I imagine a combination of classify.seqs and classify.otu where I can assess the taxonomic diversity between samples at different OTU definitions. Can anyone think of an efficient work-around for this analysis?
Hi again -
For those interested (otherwise I am conversing with myself on a message board) I may have found a solution to this query. Funny that I have been looking for a solution to this problem for a while now and it came to me after posting my earlier message - so sorry about that
First I ran:
get.oturep(column=all.filter.unique.dist, fasta=all.fasta, name=all.filter.names, list=all.filter.unique.fn.list, sorted=group, group=all.groups, label=0.00-0.01-0.02-0.03-0.05-0.10)
this produced two types of files for each OTU definition:
*.rep.names and *.rep.fasta
Next I ran the following command at each OTU definition and the result is a .summary file for each OTU with OTU totals (rather than clone).

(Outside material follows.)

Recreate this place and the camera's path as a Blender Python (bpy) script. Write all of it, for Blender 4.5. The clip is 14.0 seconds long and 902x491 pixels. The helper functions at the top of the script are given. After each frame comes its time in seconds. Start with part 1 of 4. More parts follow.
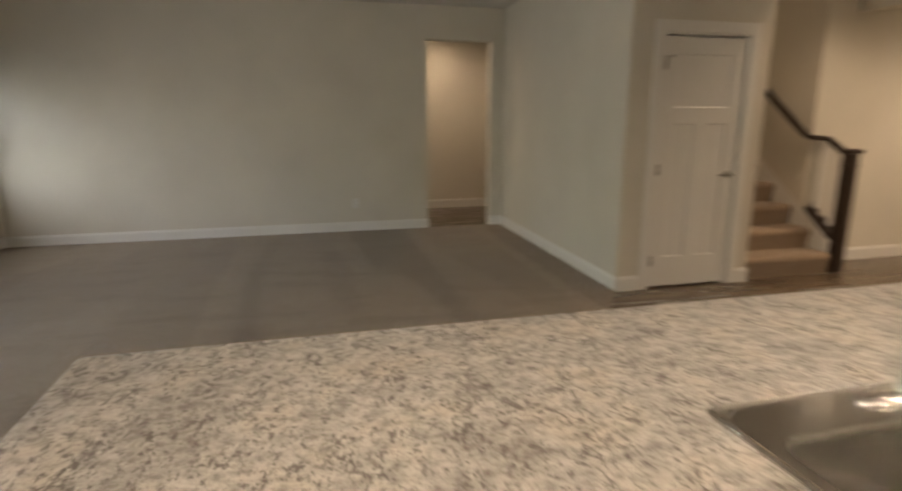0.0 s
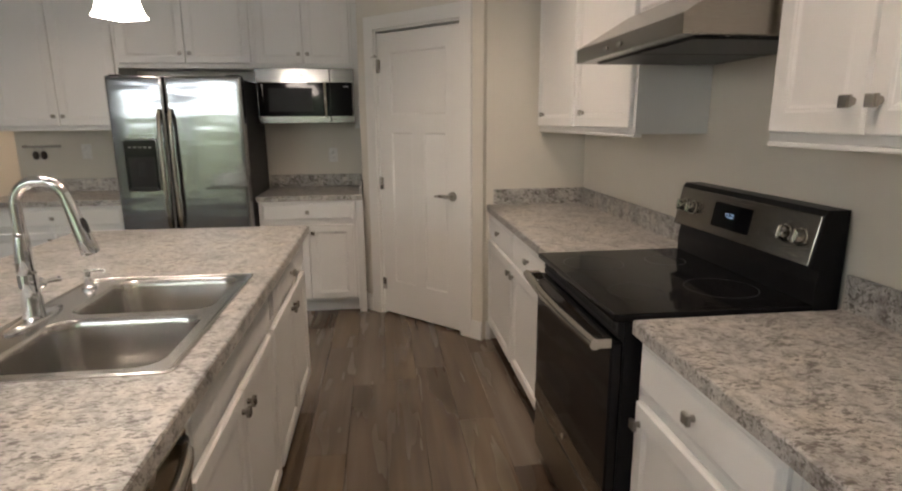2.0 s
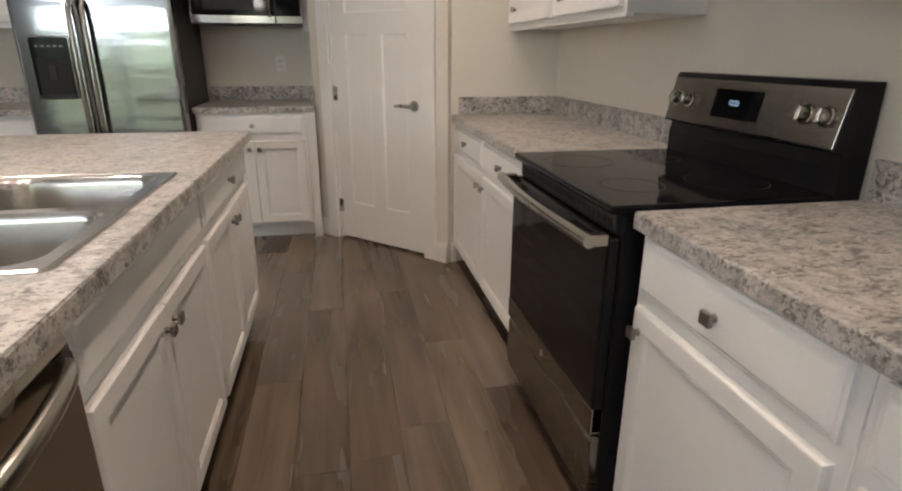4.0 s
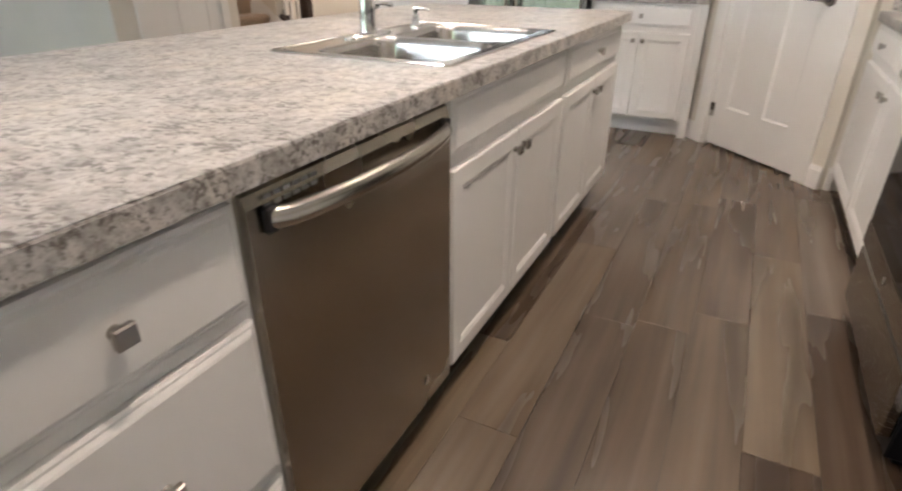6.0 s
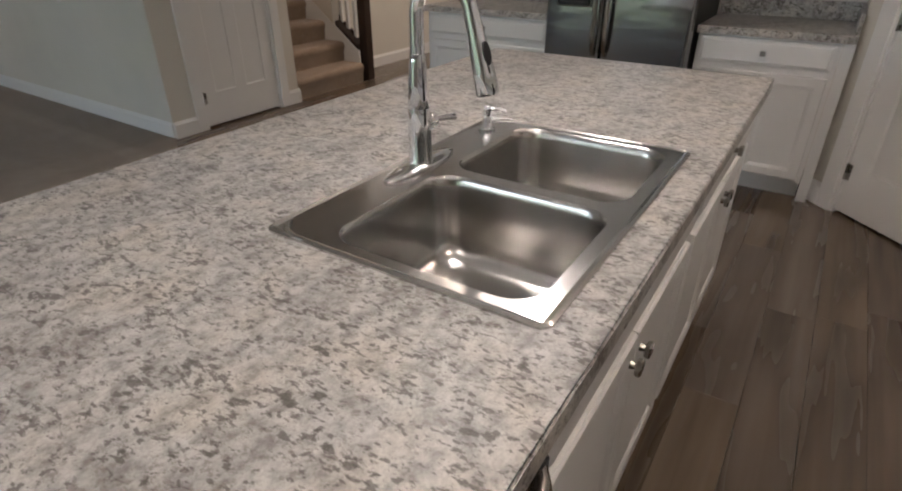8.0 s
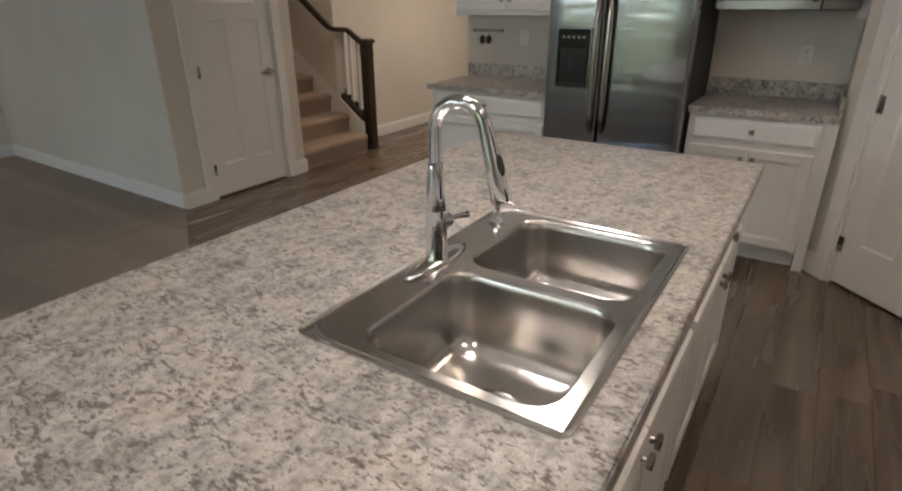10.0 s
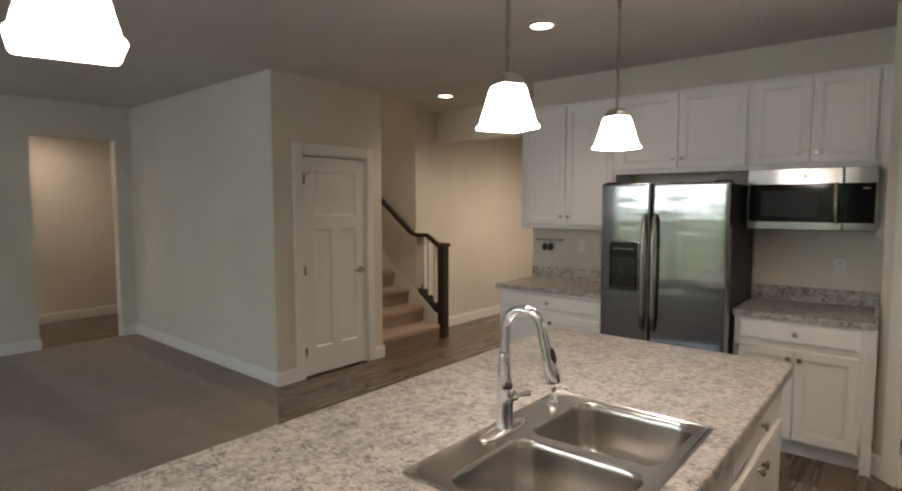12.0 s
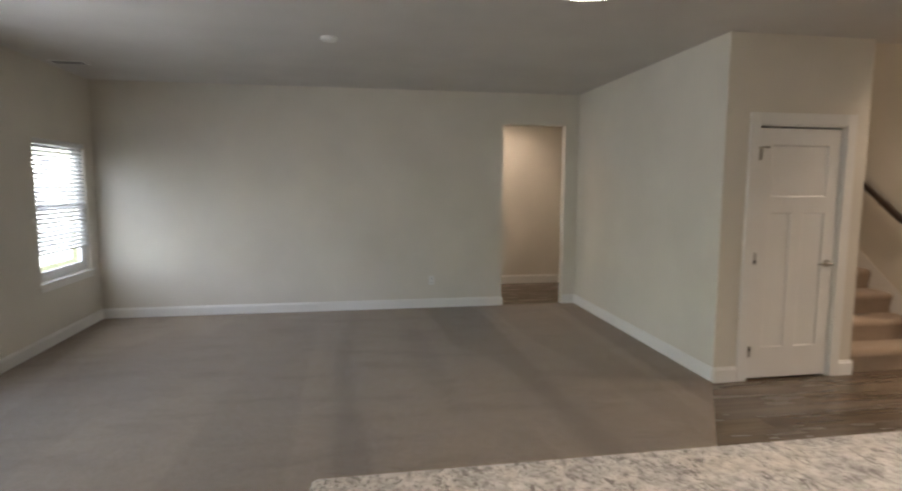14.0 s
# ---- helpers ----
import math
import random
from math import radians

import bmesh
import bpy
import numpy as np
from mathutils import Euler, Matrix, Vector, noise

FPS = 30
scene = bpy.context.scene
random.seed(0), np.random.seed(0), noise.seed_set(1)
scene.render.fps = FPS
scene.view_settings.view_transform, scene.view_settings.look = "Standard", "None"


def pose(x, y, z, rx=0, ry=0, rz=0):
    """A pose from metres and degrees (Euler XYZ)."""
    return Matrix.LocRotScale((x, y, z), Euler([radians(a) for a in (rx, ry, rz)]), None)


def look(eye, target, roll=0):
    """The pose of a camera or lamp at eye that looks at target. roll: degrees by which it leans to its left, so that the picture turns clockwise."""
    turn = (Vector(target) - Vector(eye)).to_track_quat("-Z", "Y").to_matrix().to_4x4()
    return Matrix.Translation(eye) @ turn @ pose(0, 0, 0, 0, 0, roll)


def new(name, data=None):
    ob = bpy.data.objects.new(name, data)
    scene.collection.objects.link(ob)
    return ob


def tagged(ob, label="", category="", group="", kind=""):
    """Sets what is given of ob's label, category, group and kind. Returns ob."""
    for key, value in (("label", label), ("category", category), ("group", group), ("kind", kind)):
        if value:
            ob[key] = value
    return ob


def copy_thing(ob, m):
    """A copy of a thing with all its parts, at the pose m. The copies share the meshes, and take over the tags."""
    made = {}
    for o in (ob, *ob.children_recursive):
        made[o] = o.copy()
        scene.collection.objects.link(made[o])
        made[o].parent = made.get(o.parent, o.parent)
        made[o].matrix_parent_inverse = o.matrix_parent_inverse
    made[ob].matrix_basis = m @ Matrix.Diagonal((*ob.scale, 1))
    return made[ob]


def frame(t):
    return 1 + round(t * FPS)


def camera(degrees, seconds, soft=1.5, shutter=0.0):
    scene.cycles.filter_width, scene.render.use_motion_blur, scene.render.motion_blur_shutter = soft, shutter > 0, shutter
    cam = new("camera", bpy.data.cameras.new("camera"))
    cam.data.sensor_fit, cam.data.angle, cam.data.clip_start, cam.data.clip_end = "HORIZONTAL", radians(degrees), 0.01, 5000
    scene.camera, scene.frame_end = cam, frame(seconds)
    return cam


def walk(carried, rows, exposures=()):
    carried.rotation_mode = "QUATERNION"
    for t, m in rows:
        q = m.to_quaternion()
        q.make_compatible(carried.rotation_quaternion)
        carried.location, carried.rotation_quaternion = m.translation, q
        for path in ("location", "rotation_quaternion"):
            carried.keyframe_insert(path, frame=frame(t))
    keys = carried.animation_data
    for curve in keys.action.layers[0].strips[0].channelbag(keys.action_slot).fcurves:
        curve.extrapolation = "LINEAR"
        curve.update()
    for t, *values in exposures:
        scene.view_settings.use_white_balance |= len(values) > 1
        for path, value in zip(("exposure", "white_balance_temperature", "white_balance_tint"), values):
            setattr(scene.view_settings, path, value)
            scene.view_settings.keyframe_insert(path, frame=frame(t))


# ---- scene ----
cam = camera(77.3, 14.0, soft=2.0, shutter=0.4)
PATH = [
    (0, (0.42, 0.599, 1.416), (0.899, 2.489, 0.971), -0.0),
    (0.5, (0.199, 0.403, 1.435), (1.488, 1.874, 1.02), 0.3),
    (1, (-0.057, 0.321, 1.456), (1.754, 1.067, 1.055), 0.1),
    (1.5, (-0.164, 0.293, 1.448), (1.786, 0.476, 1.041), -0.2),
    (2, (-0.119, 0.355, 1.44), (1.82, 0.122, 1.009), -0.4),
    (4.5, (0.132, 0.336, 1.197), (1.982, 0.012, 0.51), -0.4),
    (5, (0.037, 0.316, 1.152), (1.887, 0.431, 0.401), -0.2),
    (5.5, (-0.061, 0.274, 1.123), (1.686, 0.785, 0.295), -0.2),
    (6, (-0.116, 0.212, 1.139), (1.473, 1.017, 0.229), 0.1),
    (6.5, (-0.155, 0.227, 1.239), (1.342, 1.145, 0.282), 0.3),
    (7, (-0.068, 0.334, 1.321), (1.399, 1.294, 0.359), 0.3),
    (7.5, (0.24, 0.48, 1.351), (1.708, 1.434, 0.384), -0.0),
    (8, (0.504, 0.601, 1.376), (1.968, 1.555, 0.402), -0.2),
    (10.5, (0.421, 0.62, 1.536), (2.024, 1.644, 0.919), -0.4),
    (11, (0.296, 0.5, 1.598), (1.938, 1.602, 1.296), -0.2),
    (11.5, (0.178, 0.402, 1.631), (1.78, 1.587, 1.451), -0.2),
    (12, (0.073, 0.375, 1.605), (1.614, 1.641, 1.455), -0.0),
    (12.5, (0.073, 0.43, 1.595), (1.422, 1.897, 1.431), 0.0),
    (13, (0.108, 0.475, 1.592), (1.116, 2.193, 1.418), 0.1),
    (13.5, (0.067, 0.564, 1.582), (0.718, 2.446, 1.396), -0.1),
    (14, (0.025, 0.643, 1.576), (0.362, 2.602, 1.361), 0.2),
]
EXPOSURES = [
    (0, 2.80, 7710, 18),
    (0.5, 2.65, 7640, 18),
    (1, 2.62, 7160, 18),
    (1.5, 2.62, 6710, 18),
    (2, 2.80, 6510, 18),
    (4.5, 3.14, 6210, 18),
    (5, 3.29, 6160, 18),
    (5.5, 3.45, 5960, 18),
    (6, 3.57, 6010, 18),
    (6.5, 3.39, 5960, 18),
    (7, 3.05, 5910, 18),
    (7.5, 2.72, 5910, 18),
    (8, 2.53, 5910, 18),
    (10.5, 2.52, 6260, 18),
    (11, 2.67, 6360, 18),
    (11.5, 2.62, 6460, 18),
    (12, 2.72, 6460, 18),
    (12.5, 2.75, 6510, 18),
    (13, 2.84, 6460, 18),
    (13.5, 3.01, 6450, 18),
    (14, 3.16, 6600, 18),
]
walk(cam, [(t, look(eye, target, roll)) for t, eye, target, roll in PATH], EXPOSURES)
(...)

If you run this command with the *.rep.names file from the get.oturep step, the summary file will contain total clones:
classify.seqs(fasta=all.filter.unique.fn.0.XX.rep.fasta, template=nogap.full.fasta, taxonomy=silva.full.silva.tax, cutoff=80, name=all.filter.names, group=all.groups)
That approach makes sense, but be careful because there maybe situations where, depending on the definition, sequences in an OTU have different taxonomies. What we’re encouraging people to do as an alternative is to classify all of your sequences, and then use the classify.otu command. I’ve just added this method to the Costello example analysis page. So this doesn’t exactly solve your problem, however. We don’t have a command to count the number of OTUs in each taxonomic bin. Perhaps the easiest way of doing this would be to use a text editor, excel, or R, to count the number of times you see each string.
Indeed - I had not thought of this but you are correct. I think your point is especially important at finer taxonomic scales.
Great though! thanks for the advice.